I love the weirdness of Portland and I’ve watched one episode of “Portlandia” but I didn’t like it. They asked me to be on the show and I declined, so I’m not a fan. It’s a thing of where there are comical things about any kind of small town or small city that has its own flavor and Portland  definitely does. When you get cartoonish about it, it’s not funny to me anymore. It’s funnier when it’s real.

RD: That’s totally understandable. Outside of the band you also were an A&R rep for Capitol Records for several years, you started your own label Popularity Records in the early 2000s and you’ve produced and written songs for numerous acts. How would you describe the balance between being in a band and being involved in the music industry in various roles?

AA: I started my first label called Shindig Records in San Francisco in 1989 and that lasted until 1992, so I’ve always done my own thing. I found a lot of bands when I was at Capitol and then I got an offer from a different label. Out of respect, I went to the owners of Capitol Records and told them and they ended up bettering their offer with a fancy title and a bunch of money. There are four bands that went on to become platinum-selling acts that I found but I won’t tell you who they are. I think I had a good ear for it at the time and balancing that was incredibly hard but at the same time it was really easy.

You just have to know where your priorities are. When Everclear was coming up when we were signed to Capitol, we were constantly on the treadmill. I refused to write hit songs, I never submitted anything to anybody, I turned in a record and that was it. We would decide what the singles would be and if it was something they could work with and it was. I never played the game of submitting songs, I’ve never done a demo in my life.

Certain things are easier for some people and certain things are harder. At the time it felt like a natural thing because I had so much energy. I don’t know how old you are but you have a lot more energy in your 30s than you do in your 50s, that’s for sure.

RD: I’m 32 and I already feel like I had more energy in my 20s.

AA: I actually had more energy in my 30s than I did in my 20s, I was a late bloomer. My kids are too, we’re just late bloomers. During my 30s things just kind of came together for me physically and financially. Not relationship-wise, I was kind of an idiot and it took me until my 40s with that unfortunately.

RD: How do you feel about the internet’s effect on music through streaming, downloading and the endless ways a person can access it?
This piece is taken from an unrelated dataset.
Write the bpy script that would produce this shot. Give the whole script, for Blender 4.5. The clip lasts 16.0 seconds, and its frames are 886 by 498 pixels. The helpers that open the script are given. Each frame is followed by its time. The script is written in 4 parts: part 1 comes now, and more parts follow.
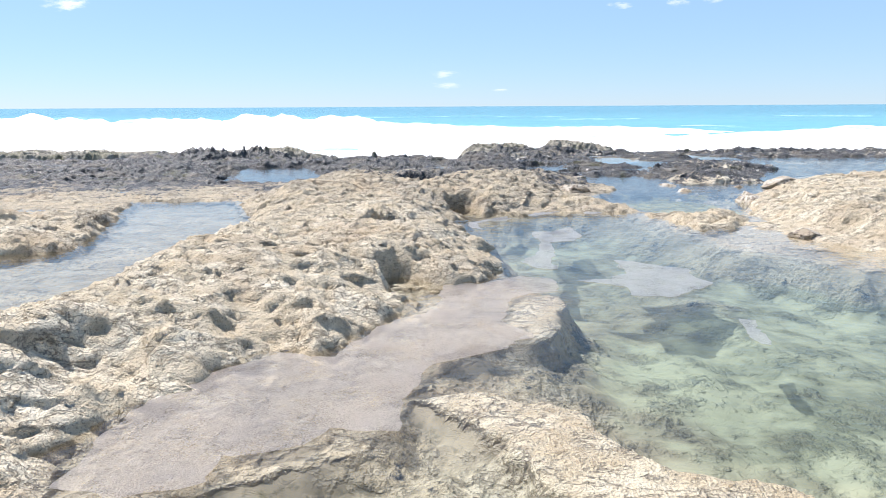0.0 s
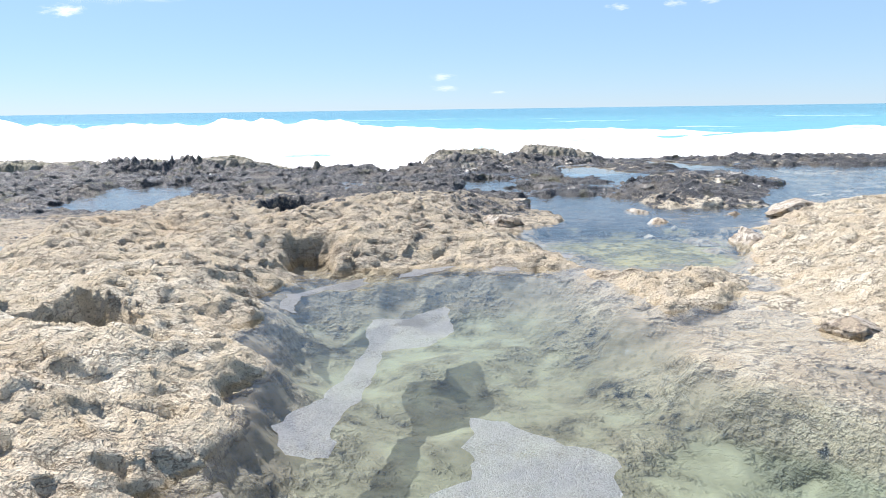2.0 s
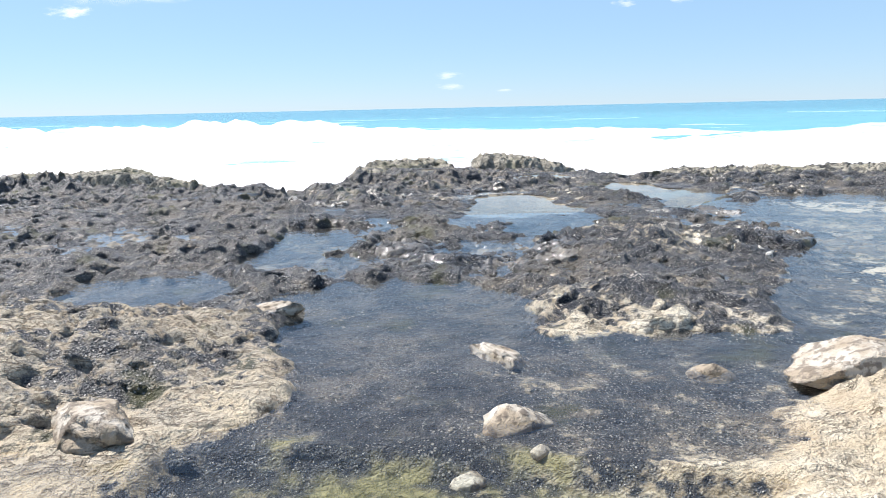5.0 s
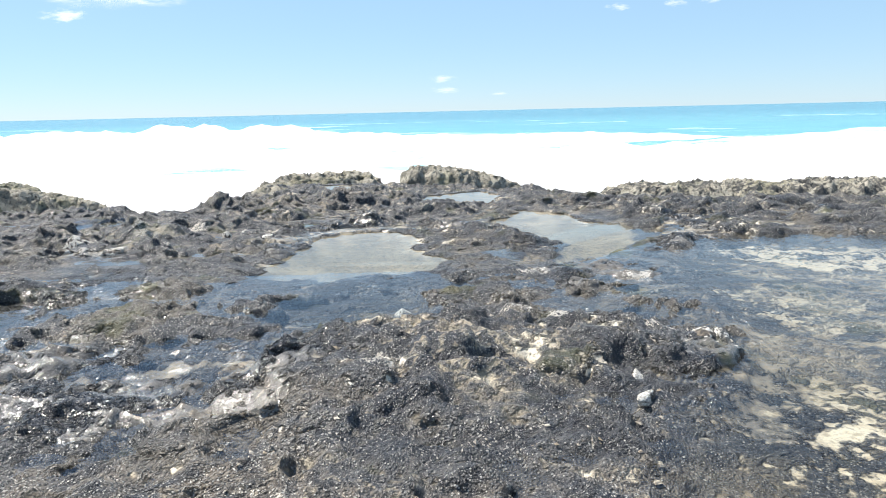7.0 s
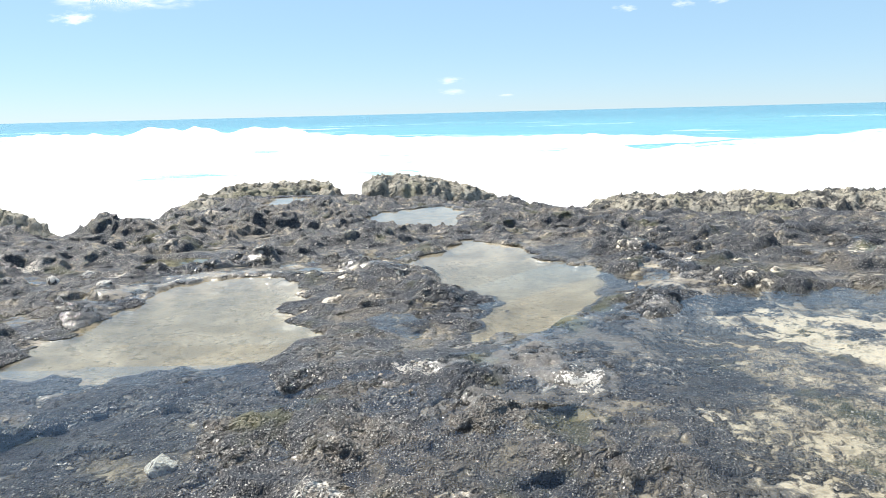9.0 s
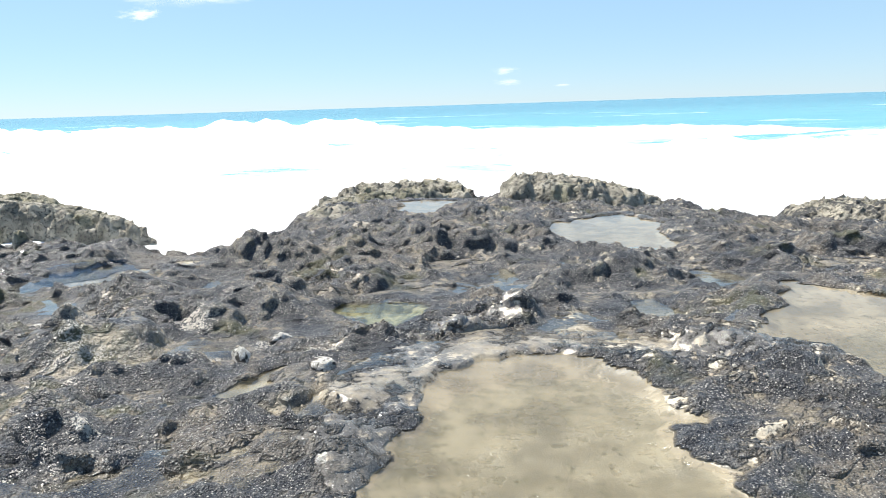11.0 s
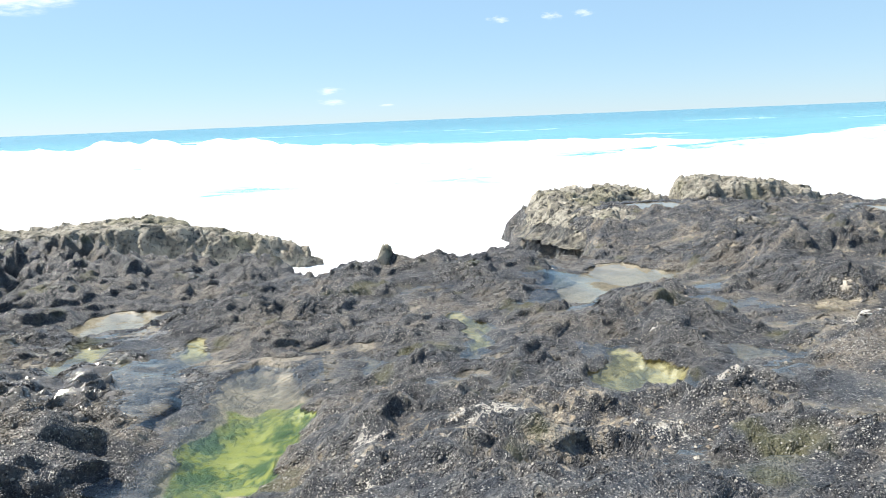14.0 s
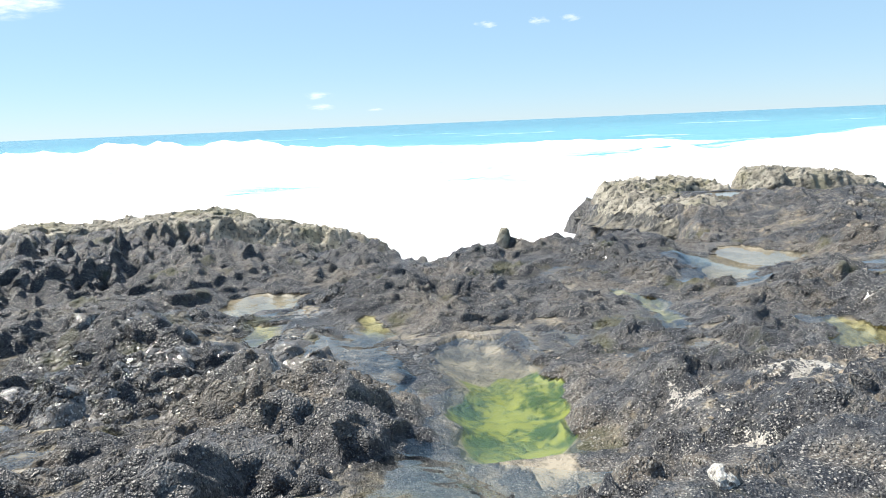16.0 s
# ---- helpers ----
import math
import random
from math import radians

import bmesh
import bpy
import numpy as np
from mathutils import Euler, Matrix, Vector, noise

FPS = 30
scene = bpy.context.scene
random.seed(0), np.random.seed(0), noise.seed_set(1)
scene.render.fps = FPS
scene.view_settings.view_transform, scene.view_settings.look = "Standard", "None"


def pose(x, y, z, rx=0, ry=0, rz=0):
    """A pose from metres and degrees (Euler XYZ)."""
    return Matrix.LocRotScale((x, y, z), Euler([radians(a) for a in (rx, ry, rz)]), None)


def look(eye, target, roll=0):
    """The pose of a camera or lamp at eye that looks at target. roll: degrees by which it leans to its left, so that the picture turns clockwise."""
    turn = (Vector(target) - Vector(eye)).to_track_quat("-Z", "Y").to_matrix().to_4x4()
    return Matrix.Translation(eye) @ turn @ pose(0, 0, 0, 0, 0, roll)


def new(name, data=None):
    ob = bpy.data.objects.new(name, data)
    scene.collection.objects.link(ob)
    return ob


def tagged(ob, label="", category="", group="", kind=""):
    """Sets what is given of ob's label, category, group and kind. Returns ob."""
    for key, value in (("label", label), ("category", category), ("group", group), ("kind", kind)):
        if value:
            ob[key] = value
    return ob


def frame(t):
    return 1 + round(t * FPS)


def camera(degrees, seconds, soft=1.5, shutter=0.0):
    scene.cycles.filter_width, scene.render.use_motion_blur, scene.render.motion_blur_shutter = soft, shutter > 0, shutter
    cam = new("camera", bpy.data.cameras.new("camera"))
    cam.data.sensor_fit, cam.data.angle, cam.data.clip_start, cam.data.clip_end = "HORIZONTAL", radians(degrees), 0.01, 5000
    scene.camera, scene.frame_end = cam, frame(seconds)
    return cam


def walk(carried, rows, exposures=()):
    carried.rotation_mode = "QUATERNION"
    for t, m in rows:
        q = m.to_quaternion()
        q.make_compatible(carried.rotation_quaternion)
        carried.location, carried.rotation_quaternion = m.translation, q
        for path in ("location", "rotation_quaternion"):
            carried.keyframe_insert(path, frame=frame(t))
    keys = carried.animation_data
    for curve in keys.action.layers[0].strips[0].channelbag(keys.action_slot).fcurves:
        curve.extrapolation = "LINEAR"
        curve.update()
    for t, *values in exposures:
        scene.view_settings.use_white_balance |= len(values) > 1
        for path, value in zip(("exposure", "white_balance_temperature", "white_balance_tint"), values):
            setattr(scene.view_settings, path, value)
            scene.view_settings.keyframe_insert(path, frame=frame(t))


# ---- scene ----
cam = camera(66.0, 16.0, soft=0.5)
PATH = [
    (0, (-0.119, 2.986, 1.53), (-0.141, 4.943, 1.12), -0.3),
    (0.5, (0.097, 3.836, 1.506), (0.039, 5.796, 1.111), -0.7),
    (1, (0.464, 4.519, 1.491), (0.377, 6.48, 1.109), -1.3),
    (1.5, (0.927, 5.594, 1.47), (0.879, 7.556, 1.082), -1.1),
    (2, (1.44, 6.638, 1.466), (1.419, 8.597, 1.064), -0.8),
    (2.5, (1.953, 7.722, 1.443), (1.931, 9.682, 1.046), -0.6),
    (3, (2.421, 8.702, 1.432), (2.353, 10.665, 1.059), -1.1),
    (3.5, (2.807, 9.632, 1.427), (2.726, 11.598, 1.064), -1.5),
    (4, (3.106, 10.564, 1.458), (3.057, 12.528, 1.082), -1.3),
    (4.2, (3.222, 10.913, 1.468), (3.186, 12.876, 1.084), -1.3),
    (6.3, (5.206, 14.252, 1.574), (5.152, 16.208, 1.157), -1.1),
    (6.5, (5.386, 14.595, 1.569), (5.35, 16.552, 1.16), -1.2),
    (7, (5.975, 15.46, 1.534), (5.946, 17.42, 1.137), -1.3),
    (7.5, (6.563, 16.312, 1.514), (6.533, 18.272, 1.118), -1.1),
    (8, (7.013, 17.134, 1.518), (6.994, 19.089, 1.095), -1.1),
    (8.2, (7.05, 17.267, 1.511), (7.046, 19.225, 1.103), -1.0),
    (10.3, (6.317, 19.677, 1.522), (6.122, 21.629, 1.137), -1.7),
    (10.5, (5.852, 19.955, 1.527), (5.645, 21.904, 1.129), -1.6),
    (11, (4.72, 20.399, 1.523), (4.515, 22.345, 1.11), -1.8),
    (11.5, (3.482, 20.605, 1.553), (3.334, 22.554, 1.129), -1.8),
    (12, (2.233, 20.536, 1.596), (2.157, 22.489, 1.171), -1.6),
    (12.5, (0.847, 20.406, 1.614), (0.858, 22.363, 1.2), -1.7),
    (13, (-0.543, 20.274, 1.63), (-0.455, 22.231, 1.228), -1.9),
    (13.5, (-2.202, 20.236, 1.605), (-2.016, 22.189, 1.22), -2.2),
    (14, (-3.759, 20.605, 1.532), (-3.475, 22.549, 1.157), -2.3),
    (14.5, (-4.895, 20.884, 1.448), (-4.55, 22.821, 1.085), -2.3),
    (15, (-5.298, 20.91, 1.381), (-5.005, 22.857, 1.029), -2.4),
    (15.5, (-5.493, 20.9, 1.343), (-5.214, 22.849, 0.988), -2.5),
    (16, (-5.624, 20.958, 1.293), (-5.307, 22.899, 0.929), -2.4),
]
walk(cam, [(t, look(e, g, r)) for t, e, g, r in PATH], exposures=[(0, 0.57, 6230, 14), (4.2, 0.54, 6230, 14), (6.3, 0.62, 6450, 10), (10.3, 0.62, 6500, 9), (16, 0.64, 6500, 9)])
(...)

AA: I think the access is a great thing but what I don’t like about the music streaming services is that they don’t pay artists. They pay a fraction of a penny per stream, it’s ridiculous. The last record we put out in 2015, Black Is The New Black, streamed 2.5 million copies in its first week and I only made $650. That’s f***in’ ridiculous, it’s about making a living and music streaming has changed the whole thing with how musicians make money now.

The only way to make money and make a living is to tour, sell merchandise and stuff like that. Bands that never wanted to do that have to do it now or they’re leaving money on the table. The people who really care about your music are willing to wait in line, buy a ticket and a t-shirt if it’s reasonable. Apparently Justin Bieber had a VIP that had a few hundred girls in a room and he came out to wave at them from behind a velvet rope. Then he’d go away and these girls would take a photo of a cutout of him (laughs), I swear to God. That whole thing cost these girls $3,000 each, are you kidding me?

RD: That’s crazy.

AA: For a couple hundred bucks you can meet a band, they’ll sing a song for you, talk to you for 15 minutes, sign whatever you want and take a photo. People feel like they’re not getting ripped off and because of the music streaming and the internet it becomes a normal part of pretty much every band’s existence. If it’s not then they’re throwing money away and they’re not taking care of their fans, which are the people who basically pay your living.

RD: You’re involved in a lot of political activism, especially when it comes to drug awareness policies and supporting families of the military. Do you have anything currently going on in that part of your life that people can check out?

AA: I actually put out a solo record last year called “Sun Songs” and there are some political songs on there. There’s also some personal songs, every record I’ve done has some autobiographical stuff and there are songs where I’m just writing a story from the first person. There’s a song on the new record called “White People Scare Me,” people who know me and know my music know my politics.